Bl. Jacopone da Todi

(1230?-1306?)

The life of Jacopone da Todi was eventful and not a little controversial, but he ended up a “fool for Christ”, and a leading figure in the 13th-century Franciscan school of Italian religious poets.

Jacopo was his baptismal name. He was one of the Benedetti, a prominent family of Todi, in Umbria, the homeland of St. Francis of Assisi. Having studied law at Bologna, he commenced to practice in his native city. Around 1267 he married one Vanna di Guidone, a young woman whose soul matched her mind in beauty. Up to this time, Attorney Jacopo had himself shown no signs of either great virtue or great piety. Vanna was to become the catalyst in his spiritual development.

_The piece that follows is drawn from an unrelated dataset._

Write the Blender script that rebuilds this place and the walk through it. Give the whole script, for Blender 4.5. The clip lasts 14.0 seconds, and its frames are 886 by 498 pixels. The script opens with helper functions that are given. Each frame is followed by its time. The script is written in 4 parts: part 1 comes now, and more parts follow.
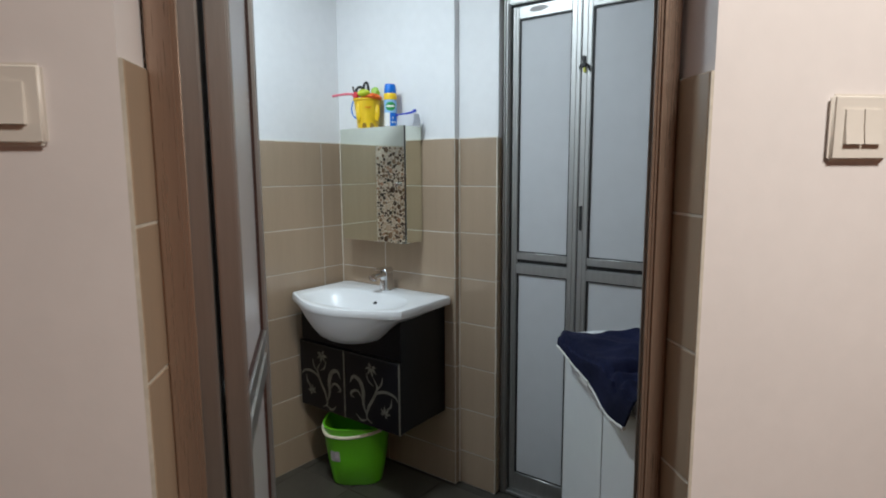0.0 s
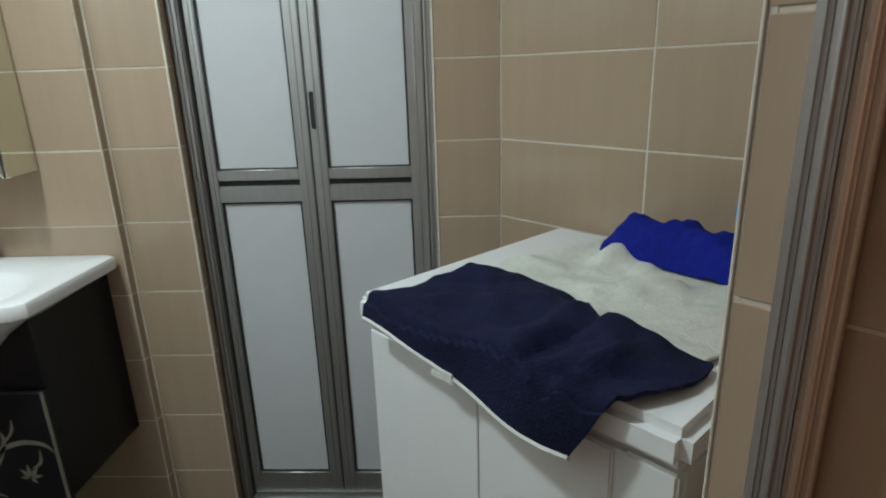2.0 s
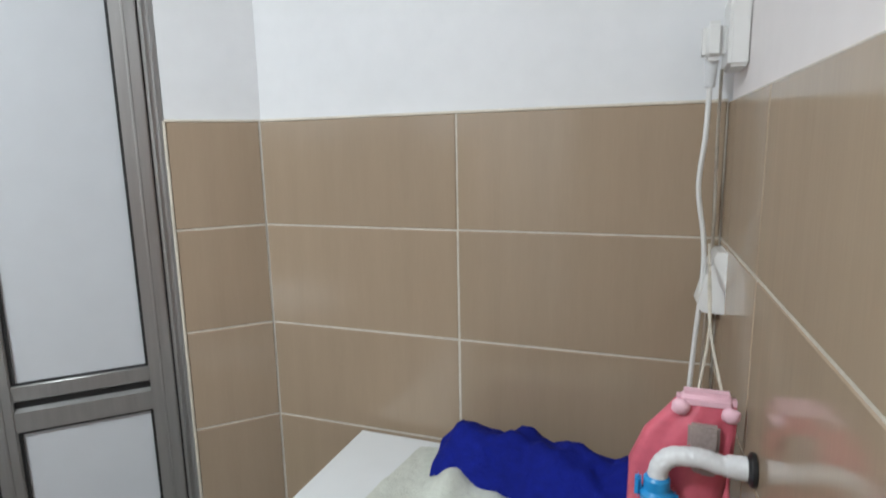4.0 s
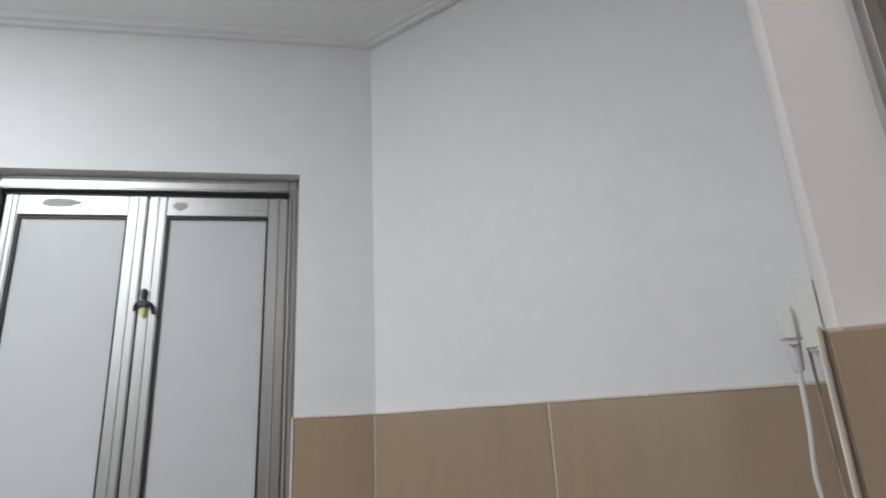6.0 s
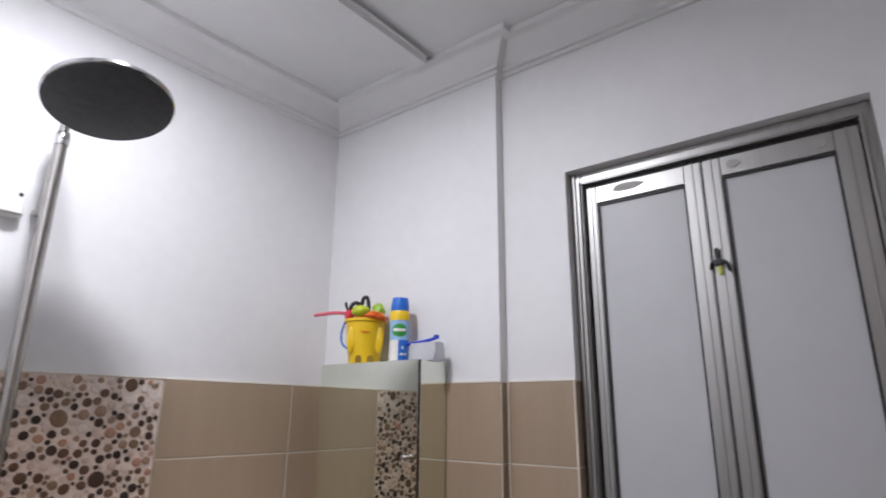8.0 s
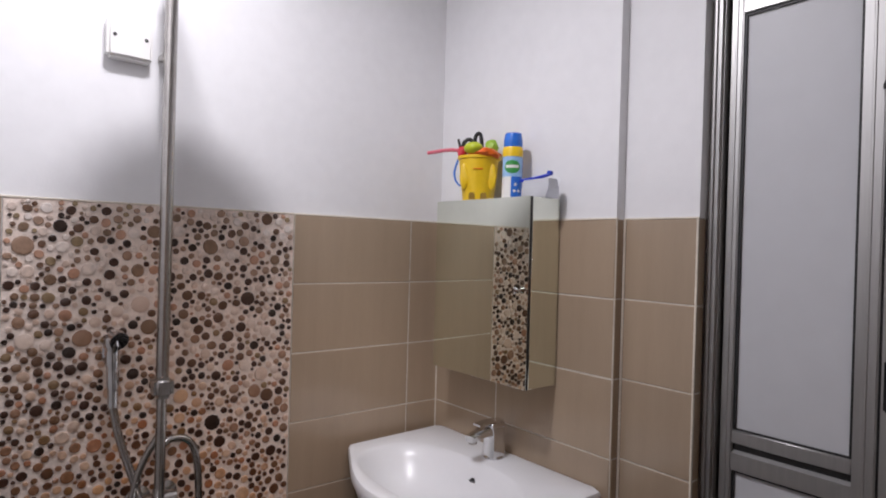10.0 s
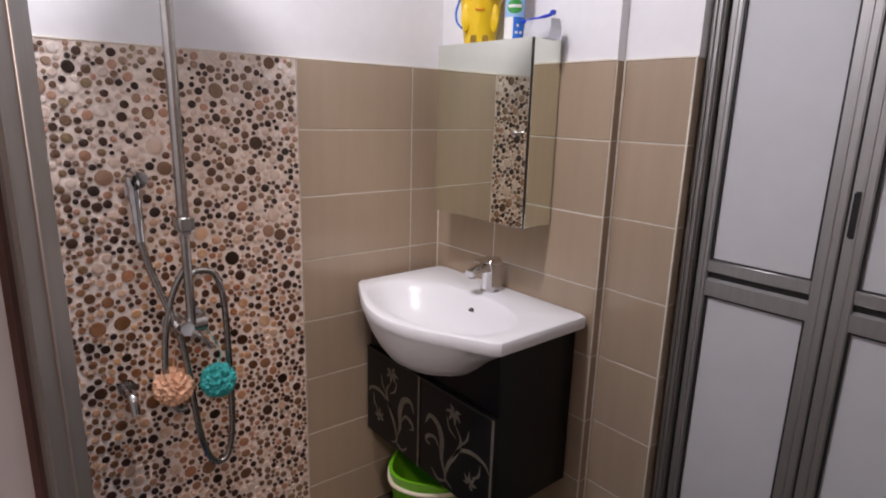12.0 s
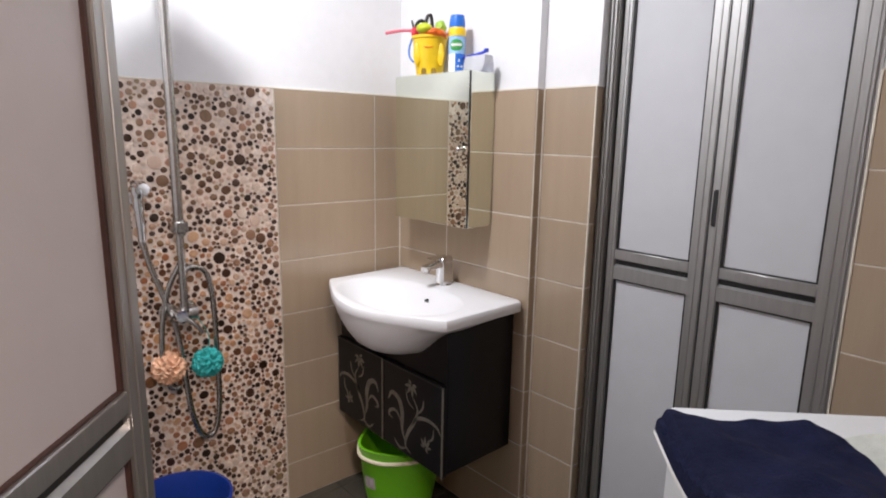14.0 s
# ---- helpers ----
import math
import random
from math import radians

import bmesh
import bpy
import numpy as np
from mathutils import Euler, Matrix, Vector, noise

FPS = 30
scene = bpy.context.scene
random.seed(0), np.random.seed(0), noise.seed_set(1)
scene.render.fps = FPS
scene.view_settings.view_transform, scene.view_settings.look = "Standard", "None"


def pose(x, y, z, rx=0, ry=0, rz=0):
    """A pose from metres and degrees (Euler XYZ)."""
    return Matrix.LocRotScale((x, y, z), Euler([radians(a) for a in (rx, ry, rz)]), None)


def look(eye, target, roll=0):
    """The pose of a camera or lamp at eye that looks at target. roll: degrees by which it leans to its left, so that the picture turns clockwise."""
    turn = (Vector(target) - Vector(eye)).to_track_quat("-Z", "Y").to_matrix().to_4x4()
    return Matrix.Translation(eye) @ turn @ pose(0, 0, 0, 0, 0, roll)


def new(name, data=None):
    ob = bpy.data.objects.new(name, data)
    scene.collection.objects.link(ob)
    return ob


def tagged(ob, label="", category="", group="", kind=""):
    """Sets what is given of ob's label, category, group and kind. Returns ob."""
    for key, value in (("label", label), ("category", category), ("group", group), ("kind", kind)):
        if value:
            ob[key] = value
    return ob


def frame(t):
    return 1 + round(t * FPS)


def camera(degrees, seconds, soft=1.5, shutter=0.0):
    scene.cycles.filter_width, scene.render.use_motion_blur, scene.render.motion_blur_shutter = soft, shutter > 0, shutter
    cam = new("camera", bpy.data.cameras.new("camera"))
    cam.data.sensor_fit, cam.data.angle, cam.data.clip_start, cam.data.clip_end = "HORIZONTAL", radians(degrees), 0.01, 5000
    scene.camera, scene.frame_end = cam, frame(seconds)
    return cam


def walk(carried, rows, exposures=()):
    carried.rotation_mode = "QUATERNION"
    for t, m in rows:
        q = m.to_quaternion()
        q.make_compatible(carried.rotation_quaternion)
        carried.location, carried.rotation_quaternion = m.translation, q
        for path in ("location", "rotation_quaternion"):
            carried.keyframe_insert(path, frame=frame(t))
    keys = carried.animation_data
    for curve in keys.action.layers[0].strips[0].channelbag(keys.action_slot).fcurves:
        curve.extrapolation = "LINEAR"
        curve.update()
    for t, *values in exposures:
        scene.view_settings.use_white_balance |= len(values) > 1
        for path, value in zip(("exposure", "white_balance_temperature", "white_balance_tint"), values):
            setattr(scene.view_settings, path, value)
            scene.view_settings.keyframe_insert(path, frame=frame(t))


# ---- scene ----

The Benedetti couple had been married scarcely a year when death divided them. During a celebration, a balcony collapsed on which Vanna was standing with other guests. She, and she alone, was killed in the fall. Jacopo, finding, it is said, that his dear deceased wife was at her death wearing a hairshirt, presumably as a penance for his own sins, was beside himself with grief. He ceased his law practice, donned the habit of a Franciscan tertiary, and for ten years lived a penitential life, doing his best to invite the ridicule and mockery of his fellow townsmen. The children of Todi dubbed him “Jacopone” (“Stupid Jacopo”), and the name stuck.

After the decade had passed, Jacopone asked to be admitted as a simple lay brother to the Franciscan convent of San Fortunato at Todi. Although the Todi Franciscans hesitated because of his eccentricities, they finally did receive him. As a religious, his sense of balance gradually returned, and he began to develop his skill as a writer of laudi, popular psalmlike poems and songs of a devout and mystical character, composed in the Umbrian dialect. At least 200 of these came from the pen of this “second David”. Set to music, they were among the best-loved hymns of the Umbrian region.

The period of Fra Jacopone’s life as a friar was one of great stress within the Franciscan Order, and Benedetti was inevitably drawn into the controversy that arose. His fellow friars of San Fortunato were in favor of toning down their order’s stress on poverty. Jacopone, on the other hand, supported the cause of the “Spirituals” among the Franciscans, who wanted to return to St. Francis’ own strict standards of religious poverty. In 1294 he joined other Spirituals in petitioning Pope St. Celestine V for permission to live apart from the rest of the order so that they could practice the more rigid rule. But Celestine resigned the papacy before action was taken and was succeeded by Pope Boniface VIII, who opposed the more rigorous views. During the struggle that followed, Jacopone publicized the Spirituals’ cause by writing verses highly critical of their opponents, the Pope included. When two brother-cardinals, the Colonnas, sided with the Spirituals and with the king of France against Pope Boniface, and Fra Jacopone gave his support to the Colonnas, politics and even war entered upon the scene. After the papal troops defeated the Colonnas, the Pope excommunicated and jailed Jacopone. He spent his prison time writing further songs, some exquisite, others harshly polemical. Jacopone was absolved and released only five years later, when Pope Boniface had died. Three years after that the hymn writer died at a convent of Franciscan nuns. It was Christmas Day.

Fra Jacopone is popularly called “Blessed” and is listed in the Franciscan calendar of blesseds and saints, although he has never been formally beatified. His laudi, written in Italian, are naturally not widely known outside his own homeland. He has been considered the author, however, of two well-known Latin hymns, the Stabat Mater Dolorosa (of Mary at Jesus’ death), and the matching Stabat Mater Speciosa (of Mary at Jesus’ birth).

The “Speciosa” goes: “At the crib her joy displaying / Knelt the lovely Mother praying /Close to Jesus from the start.”